Using room temperature butter and shortening will fully incorporate the fat into the dry ingredients, resulting in a cracker-like crust.
Whole-wheat flour is surprisingly ideal for pie crust, it develops less gluten in the cooking process than all-purpose flour. Gluten formation is undesirable in pie crust because it will make your crust tough. Try subbing out ⅓ of the total amount of flour for whole-wheat flour to create a deliciously tender and flaky crust.
Some recipes will call for bubbly water or vodka in their recipe because they evaporate quicker than water. Quicker evaporation means less gluten development. And less gluten development means a tender—not tough—pie crust.
Try subbing using 2–4 tablespoons of club soda or vodka for a more tender pie crust. Don’t worry about the crust tasting like vodka, the flavor (and alcohol content) will evaporate out during baking.
This pie dough can be used in a regular pie plate or a deep dish pie plate. To make a double crust pie simply double the crust recipe.
You definitely can use this recipe for pumpkin pie. Simply blind bake the crust before adding the pumpkin filling and baking.
How to Store Homemade Pie Crust
Form the pie crust dough into a disk then wrap tightly with plastic wrap. Store pie dough in the fridge for up to 3 days, or in the freezer for up to 3 months.
If you freeze the pie dough, allow it to thaw overnight in the refrigerator before using.
Rolling Out the Dough
You may need to let the dough sit at room temperature for 5–10 minutes before rolling out. When you’re ready to roll, lightly dust the counter with flour then lightly dust the top of the dough with flour.
Gently roll the dough out into a 1/4-inch thick round using a lightly floured rolling pin. Transfer the dough to the pie plate by gently rolling the dough around the rolling pin then unrolling it over the pie plate. If the dough feels pretty strong, you can fold the dough in half, then in half again to form a triangle. Transfer the dough to the pie plate and unfold.
Use this Food Processor Pie Crust in These Pie Recipes
- Our Blueberry Crumble Pie is packed with both flavor and texture.
- Pumpkin Pop Tarts are a fun way to use pie crust.
- Rhubarb Blueberry Pie is the perfect sweet-tart treat.
- Or make the best apple pie!
- If you’re looking for a whole-wheat pie crust, check out this recipe. Light, tender and buttery. It’s also a great alternative to this recipe if you’re looking for an all-butter crust.

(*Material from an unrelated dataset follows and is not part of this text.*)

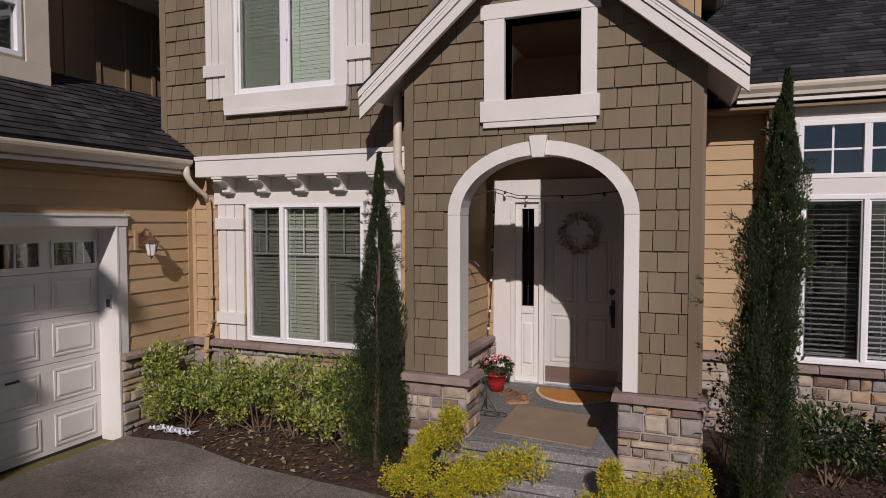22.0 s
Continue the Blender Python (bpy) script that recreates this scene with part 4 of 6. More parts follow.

- We’ve also got a great gluten-free pie crust.
This recipe makes the absolute perfect pie crust! Tender, perfectly flaky, and flavorful!
- 1 ¼ cups (150 grams) all-purpose flour
- 1 tablespoon sugar
- ½ teaspoon table salt
- ¼ cup vegetable shortening, cut into ¼ inch pieces, chilled
- 6 tablespoons unsalted butter, cut in ¼ inch pieces, chilled
- 4 tablespoons ice water
- In the bowl of a food processor, combine flour, sugar, and salt; pulse to combine.
- Sprinkle shortening over flour mixture and process until flour resembles course cornmeal, about 5 pulses. Sprinkle butter over flour mixture and pulse until crumbs are slightly smaller than pea-sized, 15–20 pulses.
- Transfer dough mixture to a large bowl and sprinkle 3 tablespoons of ice water over dough.
- Using a rubber spatula, mix water into dough, pressing the dough together. If the dough doesn’t come together add remaining tablespoon of ice water and mix until dough is cohesive.
- Turn dough out onto a clean, flat surface, flatten into a 4-inch disk and wrap with plastic wrap; transfer to refrigerator and chill 1 hour.
- Remove dough from refrigerator and let stand at room temperature for 10 minutes before rolling out using a rolling pin. Use to make desired pie or galette.
- To make a double pie crust, just double the ingredients.
- This recipe fits both a regular and deep-dish 9-inch pie pan.
- Remember to keep the dough and ingredients as cold as possible as you work with them.
- If making a pie with a double crust, top the crust with some turbinado or demerara sugar to create a sweet, crunchy outer crust.